At present, the feeling of Self-Annihilation persists. It has been now nearly six days since the "incident" and and I see no indication of my returning to the former world of Self. My current "symptoms" that I here present in hope of diagnosis are these:
---All feelings and emotions are present, but subdued. I feel the physical sensation of something, say irritation, but it does not move me or influence me. I see my own irritation as I might see someone else's. I note that it exists and move on.
---Preferences seem to have gone almost entirely away. No state is felt to be preferred to another. No activity is found to be any more fulfilling than any other. Everything is perfectly acceptable.
---I am profoundly at peace with the notion of my own death. Were I to die this very moment, I'd be fine with it.
---My neutral mood is emptiness. It is not pleasant. It is not unpleasant. It is simply nothing. It is a nothing that I am in no hurry to be rid of, however.
---I no longer take offense to personal insult. Example: I have blue hair. It is blue because I am an actor and have recently performed a character who had blue hair. Up until Wednesday, I had taken great offense to comments about my hair, even turning to spit insulting remarks at those who mocked (or, I admit, even mentioned) my hair in public. However on Friday, a man from Indiana whom I met at a bus stop spoke at length of my hair looking like one of his roosters, and I smiled earnestly and told him that was "fantastic". We spoke pleasantly for the remainder of our encounter. Thinking back on this still makes me chuckle.
---Residual "self-type thoughts" exist, but they are immediately recognized as such and discarded without influencing my behavior. In the past, I would occasionally recognize these sorts of thoughts, but only on deliberate examination. Now, noticing them feels automatic. They are seen much as an adult sees the actions of a child. They are not bad. They are not villainous or wicked (even when naughty). They are simply a bit immature---but immature without the the negative connotation. Perhaps "undeveloped" is a more fitting word.
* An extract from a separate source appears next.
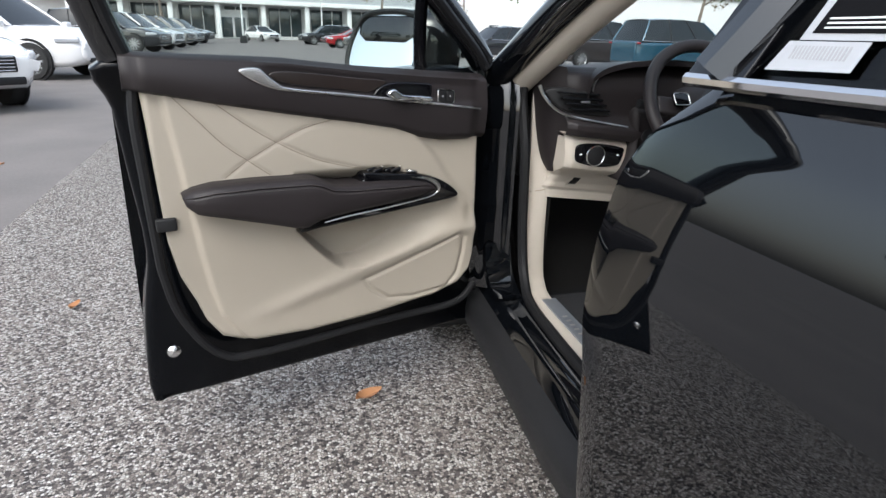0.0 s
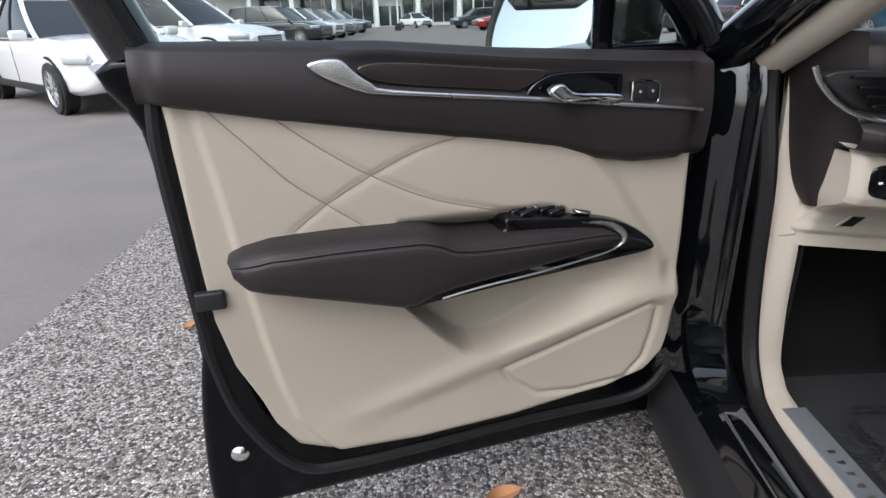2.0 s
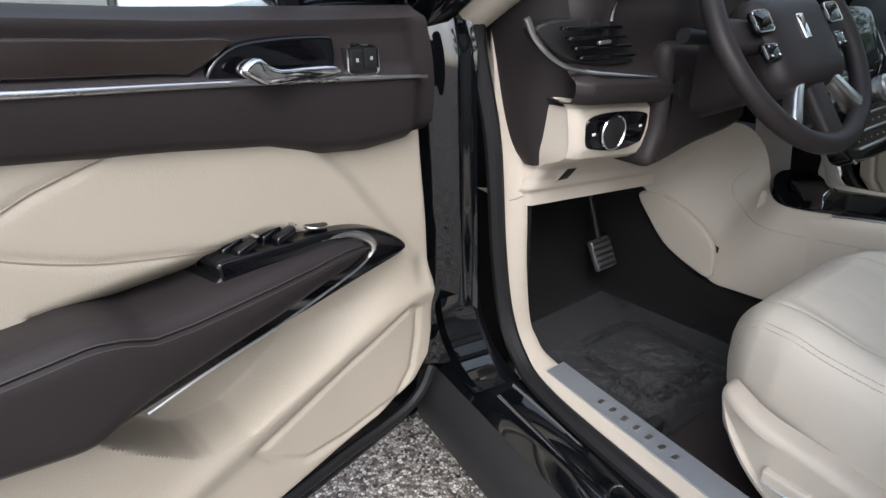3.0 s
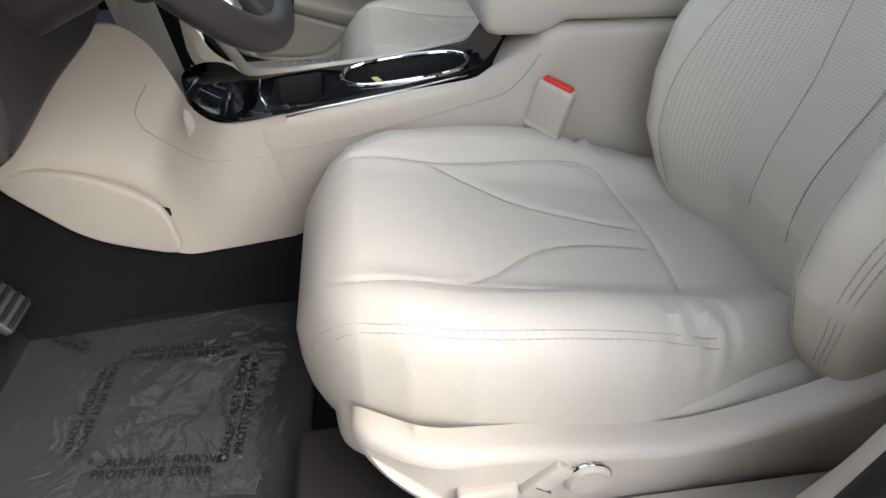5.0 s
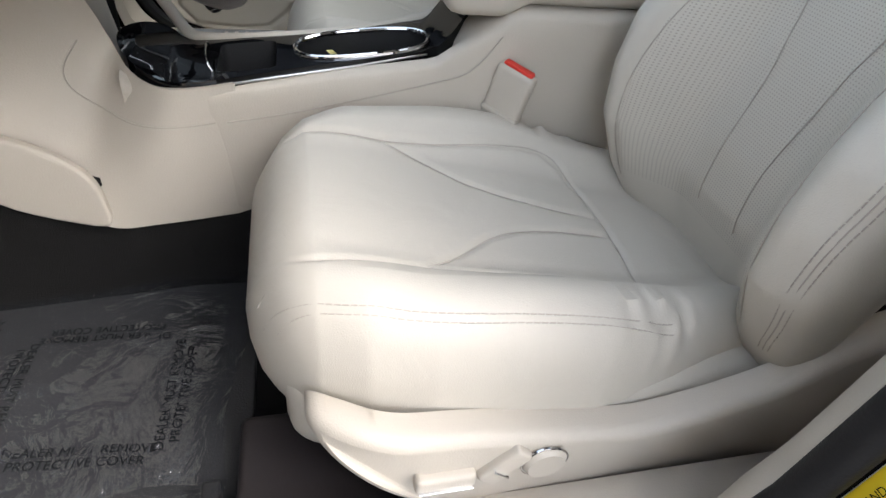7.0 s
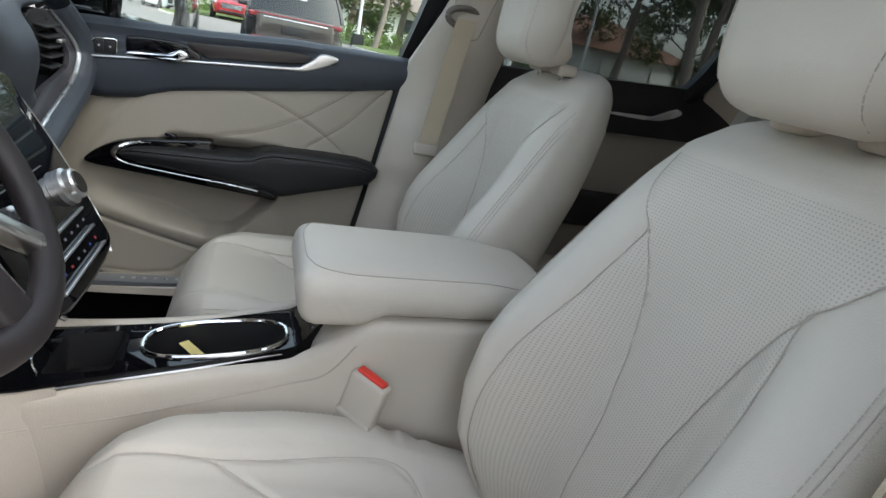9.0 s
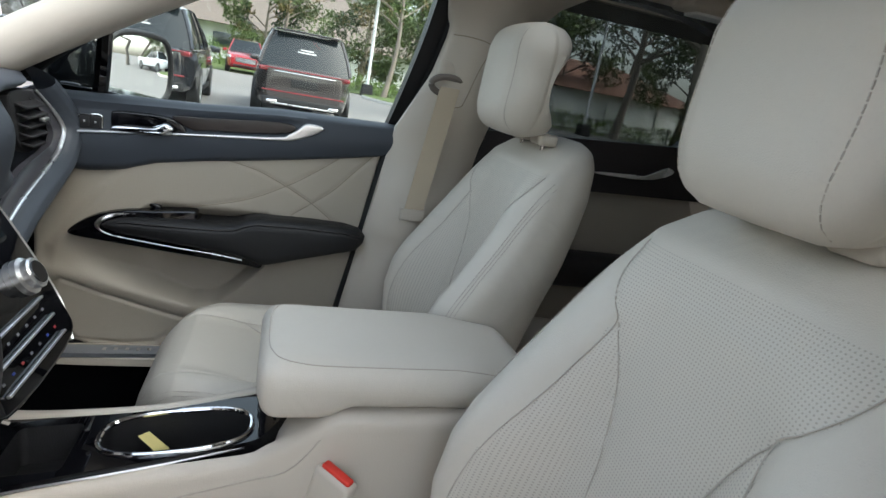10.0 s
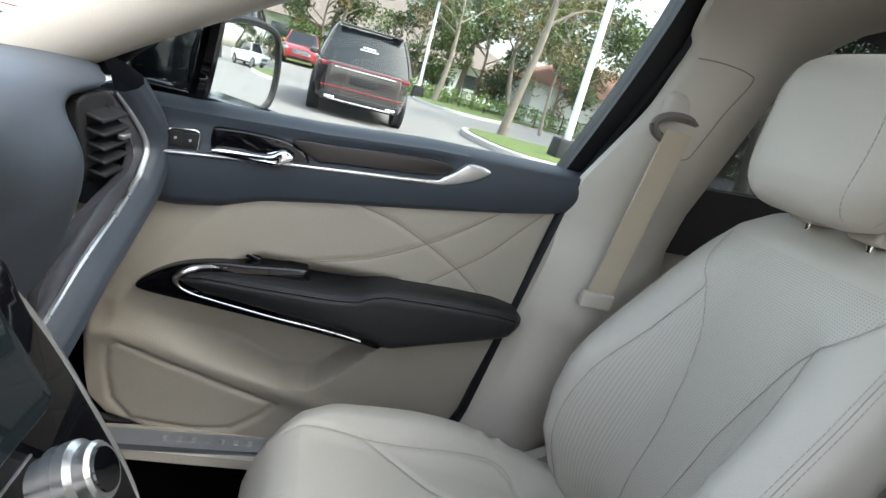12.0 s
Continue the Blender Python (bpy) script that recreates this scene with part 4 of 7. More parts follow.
# rear doors
def rear_door(s):
    left = s < 0
    door = thing("rear_door", (s * 0.85, 0.2, 0.3), "closed glossy black rear car door with chrome belt strip" if left else "closed black rear car door with cream inner trim", "car door", "rear doors")

    def skin(a, b):
        z = 0.30 + 0.75 * b
        front = float(np.interp(z, [0.30, 0.45, 0.64, 0.71, 0.83, 0.93, 0.98, 1.05], [0.66, 0.69, 0.717, 0.733, 0.735, 0.725, 0.70, 0.62]))
        back = -0.42 + 0.2 * smooth(0.6, 0.3, z)
        y = front + (back - front) * a
        crease = 0.998 - 0.06 * (0.64 - y)
        x = 0.889 - 0.48 * max(0.0, min(z, crease) - 0.70) ** 2 - 0.40 * max(0.0, z - crease) - 0.008 * smooth(0.03, 0.0, a)
        return (s * x, y, z)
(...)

---My behavior has been radically altered in that I am now much more willing to engage in activities that, before Wednesday, seem to be not worth my time. I cleaned out my wardrobe, reducing it by half--a task that no threat on Earth could have convinced me to engage in before Wednesday. I am also helping others out with their own "meaningless" tasks. Washing their dishes. Taking out their garbage. Buying them things that they want. I recently bought a computer game for a friend with money that I had set aside to buy my own computer game. I no longer care at all about the game. And the money seems utterly meaningless.
---My speech has become more direct. I find myself saying things that catch people by surprise. I make observations like "You care a great deal what others think of you," and "You do not THINK your idea is right--you FEEL that it is. Think about your notion. Reason it out. You will come to <some other person's> conclusion." Before Wednesday, these sort of sentences seemed rude. Now they simply seem true.
This post has become overlong, so I shall now begin wrapping it up.
If any, upon reading this have any insights to share, I would appreciate their sharing those insights.